Russian forces have been erecting “dragon’s teeth” defensive barricades in areas of Ukraine they control, in anticipation of an imminent counteroffensive by Kyiv, according to the latest satellite imagery of the warzone.
The defensive obstacles, pyramid-shaped concrete shards also nicknamed “devil’s teeth” for their resemblance to a fanged jawline, can be seen running between anti-tank ditches and troop-manned trenches from western Russia through eastern Ukraine towards Crimea, in aerial imagery recorded by Capella Space, Reuters reports.
The layered, zig-zagging lines are intended to make life as difficult as possible for any oncoming Ukrainian forces, as Russia seeks to protect the territory it has seized.
The digging work appears to have been carried out since Russian soldiers were driven out of Kherson in November, representing an attempt to secure its existing gains and bed down in a reversion to Soviet-era attrition tactics.
The images reveal that Russian positions are currently primarily concentrated in the southeastern Zaporizhzhia region, in the east and around the Crimean Peninsula, which Vladimir Putin‘s government annexed in 2014 – a move condemned as illegal by the international community – and which has provided his forces with a crucial strategic foothold from which to hammer Ukraine with long-range missiles throughout the conflict.
Towns of potential strategic importance like Polohy, Tokmak and Bilmak can also be seen surrounded by a network of defensive fortifications, which one expert has suggested might stretch as far as 75 miles (120km).
Ukraine’s pushback against Russia’s invasion has been long-forecast and the country has received a considerable amount of tanks, military vehicles and armaments from its Western allies in recent months.
Oleg Musiyenko, a military analyst based in the country, told Reuters he estimated Kyiv has as many as 110,000 soldiers to commit to an attack, including eight assault brigades comprising a total of 40,000 troops.
Regaining territory in the country’s south would be a major win for Ukraine that would allow it to once more control exports across the Black Sea, a key route for its grain shipments that Russia has threatened to shutter, and to restart the Zaporizhzhia nuclear power plant, which can meet one-fifth of Ukraine’s electricity needs but has stood idle since September.
However, in addition to Russia’s man-made barriers – and minefields, razor wire and camouflaged weapons nests – there is also the formidable Dnipro River. Ukraine’s forces are said to have recently started conducting raids across the river to dislodge Russian troops ahead of the expected offensive.
Russia’s “dragon’s teeth” defences, intended to stop such an advance, are part of its arsenal of intimidatingly-named tools of war (see also the “Satan II” hypersonic missile) but have been used around the world and actually date back at least to the Second World War, when they were extensively used by the German army along the Siegfried Line and Atlantic Wall and were known to the Nazis as “drachenzahne”.
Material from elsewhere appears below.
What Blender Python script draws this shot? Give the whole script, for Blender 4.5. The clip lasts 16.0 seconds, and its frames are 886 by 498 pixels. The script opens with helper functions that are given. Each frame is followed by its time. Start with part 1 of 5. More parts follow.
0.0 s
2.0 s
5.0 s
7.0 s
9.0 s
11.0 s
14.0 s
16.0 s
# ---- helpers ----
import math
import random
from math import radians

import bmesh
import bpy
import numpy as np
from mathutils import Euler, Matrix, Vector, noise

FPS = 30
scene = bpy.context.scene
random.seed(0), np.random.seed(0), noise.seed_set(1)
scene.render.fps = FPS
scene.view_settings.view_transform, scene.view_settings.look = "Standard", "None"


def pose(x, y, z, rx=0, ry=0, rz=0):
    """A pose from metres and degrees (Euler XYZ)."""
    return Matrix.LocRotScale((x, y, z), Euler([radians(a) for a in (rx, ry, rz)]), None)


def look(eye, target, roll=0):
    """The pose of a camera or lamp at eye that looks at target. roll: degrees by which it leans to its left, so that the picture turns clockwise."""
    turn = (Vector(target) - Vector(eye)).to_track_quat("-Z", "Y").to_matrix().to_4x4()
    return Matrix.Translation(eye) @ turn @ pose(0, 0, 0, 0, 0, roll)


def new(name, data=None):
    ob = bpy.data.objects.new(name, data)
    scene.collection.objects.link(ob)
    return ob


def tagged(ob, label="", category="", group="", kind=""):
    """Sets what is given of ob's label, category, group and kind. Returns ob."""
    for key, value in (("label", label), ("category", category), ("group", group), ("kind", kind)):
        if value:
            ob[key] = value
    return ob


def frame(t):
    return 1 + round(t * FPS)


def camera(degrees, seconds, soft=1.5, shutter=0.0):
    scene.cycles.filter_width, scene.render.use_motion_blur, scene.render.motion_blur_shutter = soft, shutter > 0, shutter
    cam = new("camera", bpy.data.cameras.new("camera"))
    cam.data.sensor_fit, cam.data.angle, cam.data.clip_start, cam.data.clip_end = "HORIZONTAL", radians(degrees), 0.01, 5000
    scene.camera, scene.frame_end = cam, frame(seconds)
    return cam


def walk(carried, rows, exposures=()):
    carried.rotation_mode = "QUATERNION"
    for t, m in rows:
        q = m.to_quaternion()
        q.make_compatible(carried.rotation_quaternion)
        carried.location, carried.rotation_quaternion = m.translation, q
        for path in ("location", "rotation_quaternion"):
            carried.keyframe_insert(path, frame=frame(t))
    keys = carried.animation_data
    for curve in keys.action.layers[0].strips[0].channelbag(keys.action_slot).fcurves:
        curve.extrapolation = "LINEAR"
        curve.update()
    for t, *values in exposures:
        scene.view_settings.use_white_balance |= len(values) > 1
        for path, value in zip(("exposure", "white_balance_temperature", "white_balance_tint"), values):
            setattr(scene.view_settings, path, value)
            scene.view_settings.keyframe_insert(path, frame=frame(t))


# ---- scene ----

Back in October, the Wagner Group of mercenaries were reported to be building similar barriers outside the occupied town of Hirske in the Luhansk Oblast, which Russian media obligingly christened the “Wagner Line”.
Their use has also been reported outside of the Ukrainian arena of war, with Poland announcing their construction in March as a means of fortifying its border with Belarus, led by Putin ally Alexander Lukashenko.